THE ATTORNEY GENERAL FOR IRELAND (Mr. W. M. JOHNSON)

No; not until it is paid.

MR. HEALY

said, they had heard the secret of the desire of the landlords to limit the period in the Bill from a right hon. Gentleman above the Gangway, who said that the landlords would apply for the benefit of the Bill. He desired that the landlords, so far as they were desirous of applying for the benefits of the Bill, should do so; but the tenants were many of them very uneducated men, and would not know all the ins-and-outs of the matter so well as the landlords. The Committee must know, by the way the landlords had cheated the tenants out of the benefits of the Act of 1870, and how they had attempted to cheat them out of the benefits of the Act of last year, that every advantage it was possible to take of the tenants would be taken by the landlords. Whenever a Coercion Bill was advertised, all its pains and penalties were advertised on every church door and on every police barrack. Would the Government undertake to advertise all the benefits of this Bill on every church door and on the door of every police barrack in Ireland? If the measure was to be cut down, as proposed, would the Government, on the other hand, take care that posters signed "John Poyntz, Earl Spencer," would be put outside the police barracks and churches? He (Mr. Healy) challenged the right hon. Gentleman the Chief Secretary to the Lord Lieutenant to say whether he would do this. Posters were to be put up when tenants were likely to get six months' hard labour, to tell them that they could not attend public meetings, and could not ask for a reduction of rent, but not to tell them of the benefits of an ameliorating measure.

THE CHAIRMAN

Is it your pleasure that the Amendment be withdrawn?

Hon. MEMBERS

No.

MR. BRODRICK

said, that if hon. Members would not allow the Amendment to be withdrawn, he would ask the Government whether they did not intend to move to amend his Amendment?

Amendment negatived.

MR. TREVELYAN

said, he would move to omit the word "February," and substitute the word "December."

Amendment proposed, in page 5, line 37, to leave out the word "February," in order to insert the word "December."—(Mr. Trevelyan.)

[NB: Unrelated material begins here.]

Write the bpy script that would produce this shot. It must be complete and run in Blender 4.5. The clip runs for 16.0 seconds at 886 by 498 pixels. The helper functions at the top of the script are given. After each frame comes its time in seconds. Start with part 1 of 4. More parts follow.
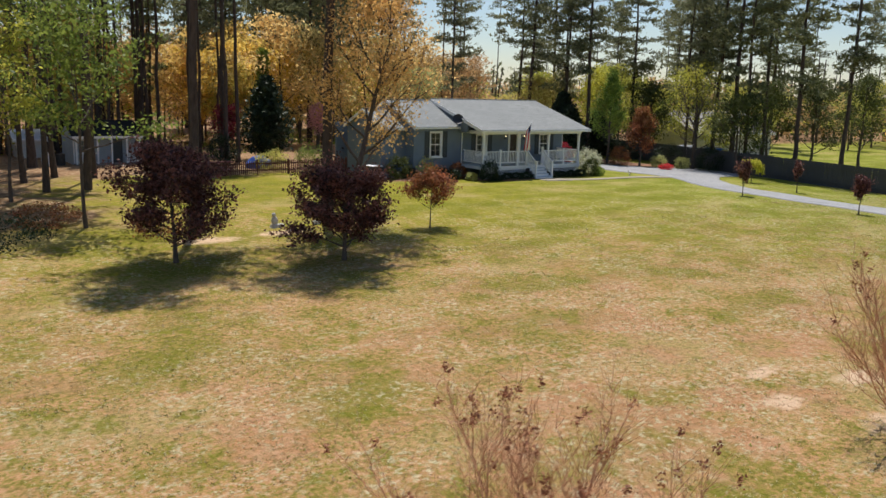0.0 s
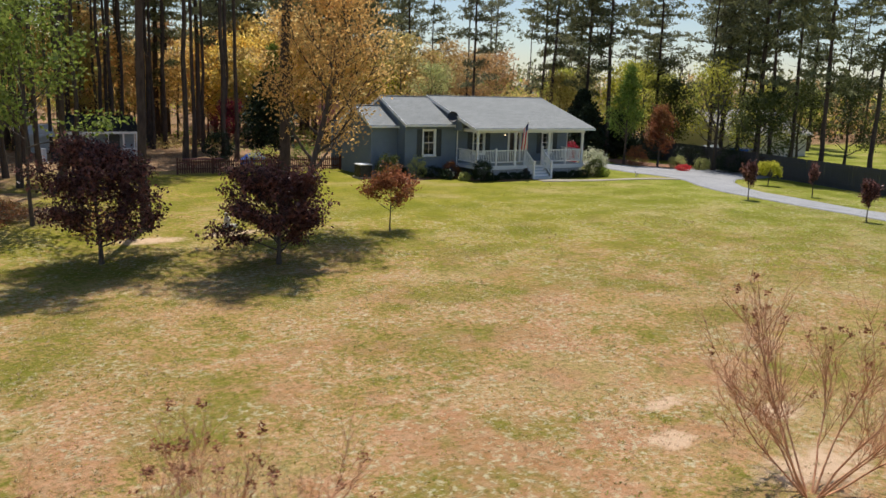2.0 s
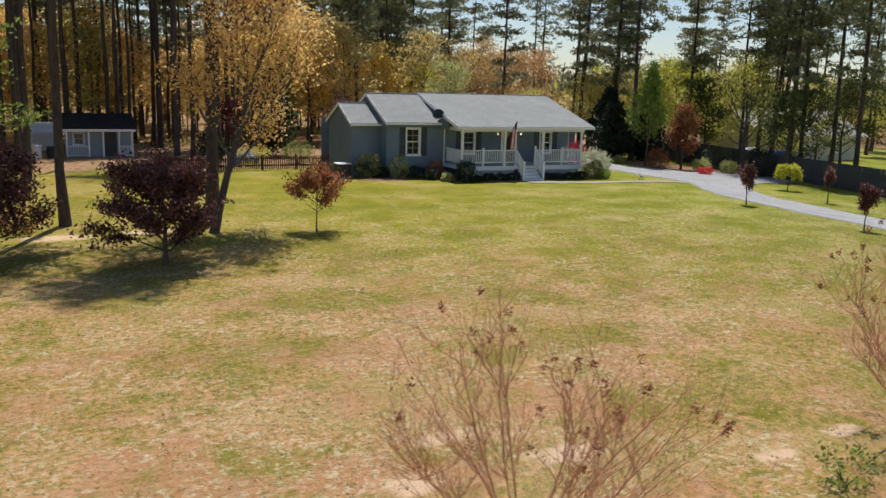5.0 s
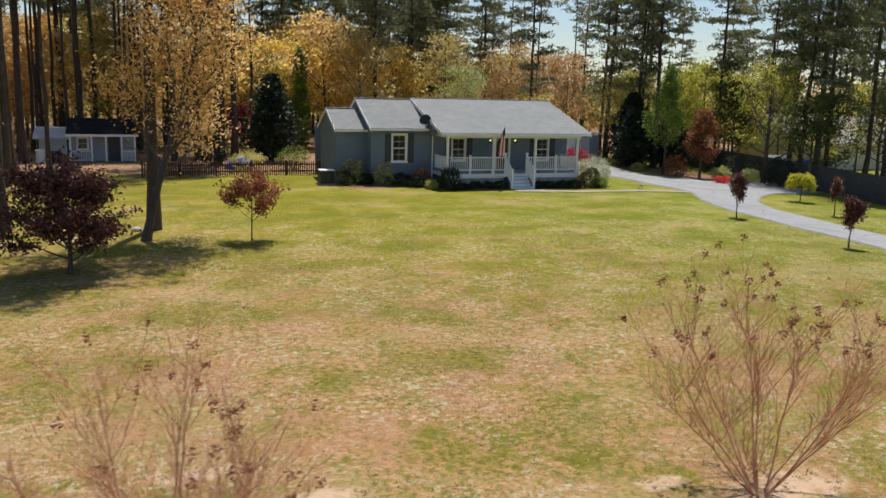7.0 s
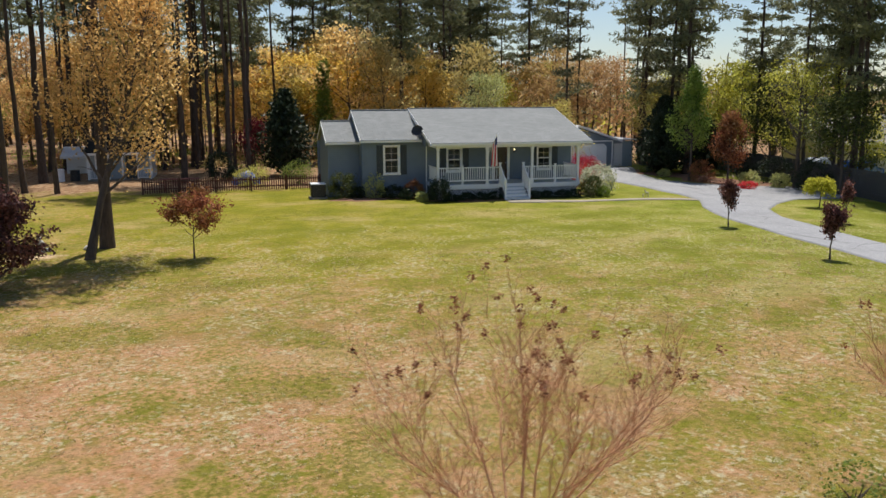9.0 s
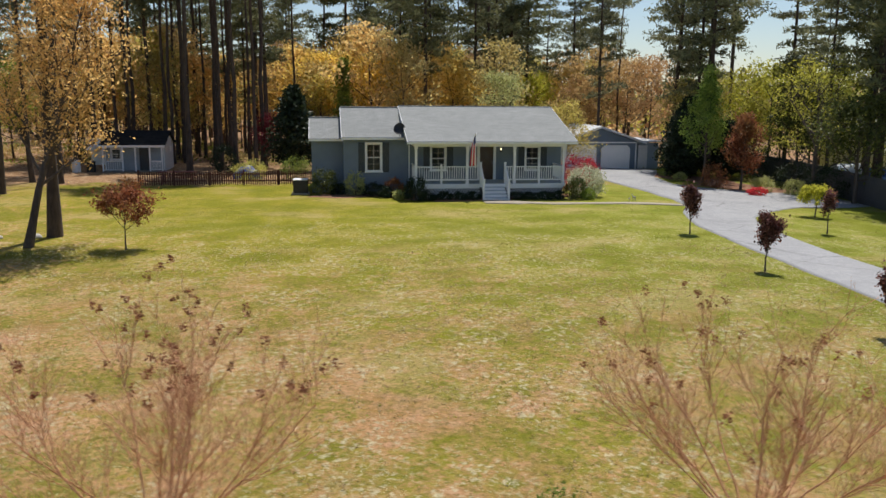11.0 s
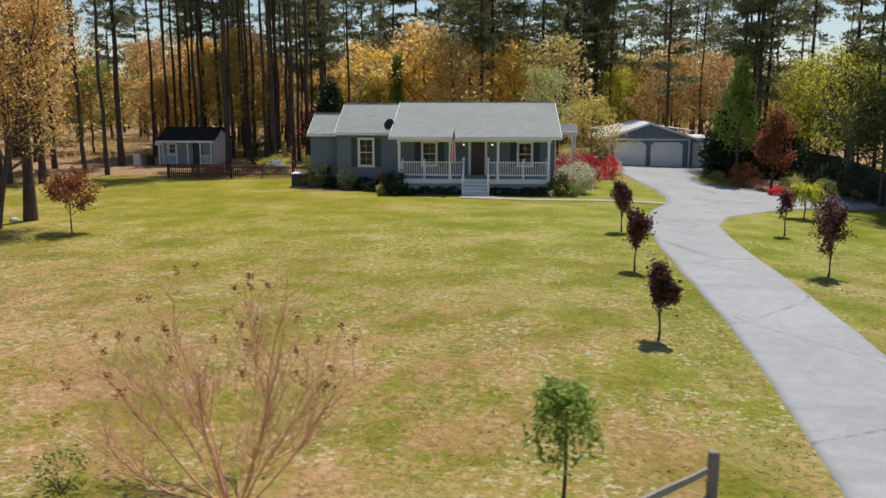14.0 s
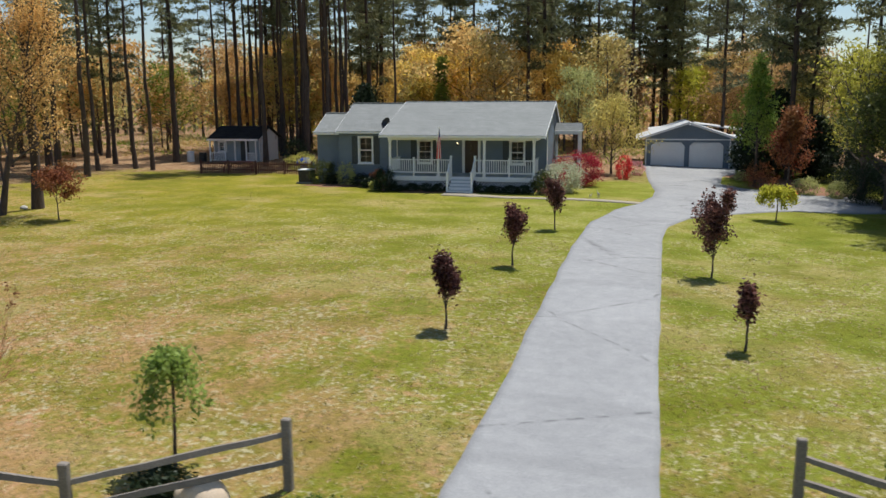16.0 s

Question put, "That the word 'February' remain part of the Clause."

The Committee divided:—Ayes 42; Noes 152: Majority 110.—(Div. List, No. 273.)

MR. TREVELYAN

proposed, in page 5, line 38, to leave out "three," in order to insert "two."

Amendment agreed to.

MR. TREVELYAN

proposed, in line 39, to leave out "June," and insert "April."

Amendment agreed to.

Clause, as amended, agreed to.

Committee report Progress; to sit again To-morrow, at Two of the clock.